Google said that OEMs would have to bear the running costs, resulting in more expensive devices if it implements the CCI order against its Android policies.
Google said that devices running on its Android operating system will get expensive in India due to the order passed by the Competition Commission of India (CCI) against Android’s operating system policies.
The CCI had ordered the technology giant to pay a fine of ₹1300 crores (about $ 161 million) for “abusing its market position” and asked it to stop denying access to its Play Services plugins to “disadvantaged” original equipment manufacturers (OEMs), reported the Indian Express. CCI added that the licensing of Play Store to OEMs should not be linked to the requirement of pre-installing Google search, Chrome browser, YouTube, Google Maps, Gmail or any other Google application. It has also asked Google not to restrict the ability of app developers to distribute their apps through side-loading — offering their apps outside of Google’s Play Store.

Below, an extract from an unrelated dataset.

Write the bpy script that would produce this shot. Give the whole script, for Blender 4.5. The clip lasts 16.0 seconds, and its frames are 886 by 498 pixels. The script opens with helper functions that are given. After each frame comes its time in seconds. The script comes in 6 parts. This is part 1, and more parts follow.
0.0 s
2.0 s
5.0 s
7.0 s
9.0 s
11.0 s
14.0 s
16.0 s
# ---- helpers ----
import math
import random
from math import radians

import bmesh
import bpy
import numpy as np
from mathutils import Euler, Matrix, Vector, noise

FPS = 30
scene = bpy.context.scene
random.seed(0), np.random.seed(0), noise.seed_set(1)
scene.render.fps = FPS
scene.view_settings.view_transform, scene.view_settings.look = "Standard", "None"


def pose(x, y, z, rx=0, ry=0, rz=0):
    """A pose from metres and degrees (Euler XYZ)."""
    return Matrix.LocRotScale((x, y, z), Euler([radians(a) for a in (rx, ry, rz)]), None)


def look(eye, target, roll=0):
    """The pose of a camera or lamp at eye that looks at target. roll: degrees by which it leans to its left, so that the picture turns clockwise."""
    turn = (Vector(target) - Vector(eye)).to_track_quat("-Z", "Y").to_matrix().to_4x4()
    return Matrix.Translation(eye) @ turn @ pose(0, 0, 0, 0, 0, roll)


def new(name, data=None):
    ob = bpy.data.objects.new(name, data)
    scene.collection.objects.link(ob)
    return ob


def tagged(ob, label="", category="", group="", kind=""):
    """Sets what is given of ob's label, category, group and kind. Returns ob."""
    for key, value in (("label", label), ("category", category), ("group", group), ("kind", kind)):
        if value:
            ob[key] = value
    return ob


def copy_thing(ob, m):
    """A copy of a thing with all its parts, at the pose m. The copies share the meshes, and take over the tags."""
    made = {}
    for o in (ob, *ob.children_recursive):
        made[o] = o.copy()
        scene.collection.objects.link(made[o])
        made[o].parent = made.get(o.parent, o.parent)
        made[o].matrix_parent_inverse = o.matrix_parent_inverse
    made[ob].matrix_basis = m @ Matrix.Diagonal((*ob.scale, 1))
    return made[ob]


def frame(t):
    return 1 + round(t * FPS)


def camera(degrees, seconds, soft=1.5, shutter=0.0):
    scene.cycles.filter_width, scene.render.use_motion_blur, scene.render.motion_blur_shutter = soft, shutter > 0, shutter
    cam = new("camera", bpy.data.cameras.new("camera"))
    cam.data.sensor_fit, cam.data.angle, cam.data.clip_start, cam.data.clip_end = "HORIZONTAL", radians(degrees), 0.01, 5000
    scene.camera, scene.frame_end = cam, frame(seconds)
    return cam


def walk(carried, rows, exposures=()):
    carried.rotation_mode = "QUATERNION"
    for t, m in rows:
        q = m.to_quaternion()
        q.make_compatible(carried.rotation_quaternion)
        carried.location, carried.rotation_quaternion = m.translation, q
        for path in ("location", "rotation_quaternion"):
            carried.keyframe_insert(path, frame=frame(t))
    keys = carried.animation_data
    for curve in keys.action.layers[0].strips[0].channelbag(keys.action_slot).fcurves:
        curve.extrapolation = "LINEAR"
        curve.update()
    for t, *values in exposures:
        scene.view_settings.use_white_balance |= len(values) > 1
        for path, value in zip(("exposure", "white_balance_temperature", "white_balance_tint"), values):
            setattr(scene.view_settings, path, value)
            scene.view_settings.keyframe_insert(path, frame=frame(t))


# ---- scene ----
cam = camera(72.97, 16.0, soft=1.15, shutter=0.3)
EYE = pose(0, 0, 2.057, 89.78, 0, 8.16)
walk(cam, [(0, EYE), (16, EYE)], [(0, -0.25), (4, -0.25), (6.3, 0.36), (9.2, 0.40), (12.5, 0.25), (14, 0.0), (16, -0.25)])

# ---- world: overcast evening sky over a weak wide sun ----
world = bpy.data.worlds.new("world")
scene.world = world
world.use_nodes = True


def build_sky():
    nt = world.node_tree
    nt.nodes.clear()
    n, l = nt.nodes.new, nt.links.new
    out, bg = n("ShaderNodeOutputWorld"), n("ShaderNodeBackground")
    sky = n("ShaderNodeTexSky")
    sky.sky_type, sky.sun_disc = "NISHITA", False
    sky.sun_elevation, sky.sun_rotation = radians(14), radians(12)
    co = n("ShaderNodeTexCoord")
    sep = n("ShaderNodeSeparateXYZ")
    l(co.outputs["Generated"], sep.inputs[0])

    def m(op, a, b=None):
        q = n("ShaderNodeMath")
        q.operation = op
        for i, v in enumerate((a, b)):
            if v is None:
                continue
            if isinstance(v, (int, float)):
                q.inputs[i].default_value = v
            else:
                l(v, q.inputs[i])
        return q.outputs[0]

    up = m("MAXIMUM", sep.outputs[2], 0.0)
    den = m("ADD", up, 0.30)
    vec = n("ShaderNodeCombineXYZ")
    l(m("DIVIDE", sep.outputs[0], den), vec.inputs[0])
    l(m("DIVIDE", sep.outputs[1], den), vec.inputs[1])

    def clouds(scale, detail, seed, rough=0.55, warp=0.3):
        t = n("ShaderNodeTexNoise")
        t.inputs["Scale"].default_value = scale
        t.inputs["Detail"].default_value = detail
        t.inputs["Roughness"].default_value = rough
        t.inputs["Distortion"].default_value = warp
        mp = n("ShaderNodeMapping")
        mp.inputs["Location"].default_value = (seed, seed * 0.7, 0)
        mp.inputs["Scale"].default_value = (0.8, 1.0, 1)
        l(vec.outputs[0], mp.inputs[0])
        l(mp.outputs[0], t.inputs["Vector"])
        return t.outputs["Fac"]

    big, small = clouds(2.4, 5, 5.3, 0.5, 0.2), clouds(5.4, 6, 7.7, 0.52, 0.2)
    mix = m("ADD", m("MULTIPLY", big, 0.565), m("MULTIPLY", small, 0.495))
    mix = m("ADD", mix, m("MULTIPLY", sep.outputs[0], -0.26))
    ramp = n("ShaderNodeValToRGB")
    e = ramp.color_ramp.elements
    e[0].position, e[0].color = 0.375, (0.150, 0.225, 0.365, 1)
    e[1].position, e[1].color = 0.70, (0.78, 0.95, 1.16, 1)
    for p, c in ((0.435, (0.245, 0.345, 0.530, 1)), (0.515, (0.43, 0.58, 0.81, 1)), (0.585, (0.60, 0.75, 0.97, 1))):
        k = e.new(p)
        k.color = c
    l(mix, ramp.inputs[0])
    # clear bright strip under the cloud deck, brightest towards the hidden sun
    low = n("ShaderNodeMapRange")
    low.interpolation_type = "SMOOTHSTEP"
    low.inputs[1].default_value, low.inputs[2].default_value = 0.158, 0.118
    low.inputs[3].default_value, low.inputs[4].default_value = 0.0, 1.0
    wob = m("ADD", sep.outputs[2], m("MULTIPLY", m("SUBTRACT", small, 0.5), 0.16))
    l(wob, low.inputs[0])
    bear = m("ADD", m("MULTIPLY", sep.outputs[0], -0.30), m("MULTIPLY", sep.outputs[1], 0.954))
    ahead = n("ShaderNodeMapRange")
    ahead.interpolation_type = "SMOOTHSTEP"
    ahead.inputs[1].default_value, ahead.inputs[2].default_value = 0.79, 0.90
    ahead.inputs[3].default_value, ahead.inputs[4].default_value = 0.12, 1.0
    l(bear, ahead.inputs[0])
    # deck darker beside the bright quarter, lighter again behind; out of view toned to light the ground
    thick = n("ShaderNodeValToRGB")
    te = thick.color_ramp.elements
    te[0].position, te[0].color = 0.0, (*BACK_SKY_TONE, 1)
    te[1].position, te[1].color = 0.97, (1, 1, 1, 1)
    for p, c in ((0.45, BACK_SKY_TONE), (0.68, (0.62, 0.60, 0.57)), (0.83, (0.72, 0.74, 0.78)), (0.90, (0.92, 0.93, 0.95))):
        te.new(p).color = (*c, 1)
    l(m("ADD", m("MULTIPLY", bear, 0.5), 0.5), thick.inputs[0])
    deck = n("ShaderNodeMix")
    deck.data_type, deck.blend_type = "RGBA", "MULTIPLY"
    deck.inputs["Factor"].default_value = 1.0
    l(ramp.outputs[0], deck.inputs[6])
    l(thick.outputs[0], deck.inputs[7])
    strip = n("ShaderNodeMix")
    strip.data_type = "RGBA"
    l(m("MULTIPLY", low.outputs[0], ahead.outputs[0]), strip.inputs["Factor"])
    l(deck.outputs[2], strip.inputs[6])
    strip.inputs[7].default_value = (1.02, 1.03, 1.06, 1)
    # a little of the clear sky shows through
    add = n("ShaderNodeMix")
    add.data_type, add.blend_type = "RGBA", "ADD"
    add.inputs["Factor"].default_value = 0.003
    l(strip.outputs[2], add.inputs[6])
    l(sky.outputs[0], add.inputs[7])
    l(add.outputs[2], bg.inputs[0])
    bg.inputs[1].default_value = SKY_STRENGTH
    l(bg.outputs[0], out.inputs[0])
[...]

Google claimed that multiple versions of its 15-year-old operating system, called forks, will not support the security and user safety features that Google provides. “This will result in higher costs for the OEMs, and consequently, more expensive devices for Indian consumers,” the tech giant said.
Last week, communications minister Ashwini Vaishnav reiterated India’s ambitions to become a major exporter of telecom equipment in the next two to three years. Smartphone giant, Apple, intends to turn India into a major manufacturing and export hub and its contract manufacturers have ramped up their focus on India.
Google wrote that India is at a juncture where barriers to access should be brought down and safe and secure smartphones should be made available to all, supported by a flourishing digital ecosystem. “Foundational disruptions at this stage could set us back years and undo the deep investments and effort made by OEMs, developers and the industry overall,” it said.
The company said that at a time when only half of India’s population is connected, the directions in the CCI’s order have struck a blow at the ecosystem-wide efforts to accelerate digital adoption in the country. “Google is appealing these directions before Indian courts,” the company added.
Google has filed a plea in the Supreme Court challenging the National Company Law Appellate Tribunal’s (NCLAT) refusal to provide interim relief. The bench posted the matter for disposal on Wednesday. As of now, Google will have to implement all changes by January 19 this year.
Last year, Google failed to overturn a similar litigation in the EU, against a fine of $4.69 billion, after the bloc found that Google imposed unlawful restrictions on manufacturers of Android mobile devices and mobile network operators in order to consolidate the dominant position of its search engine.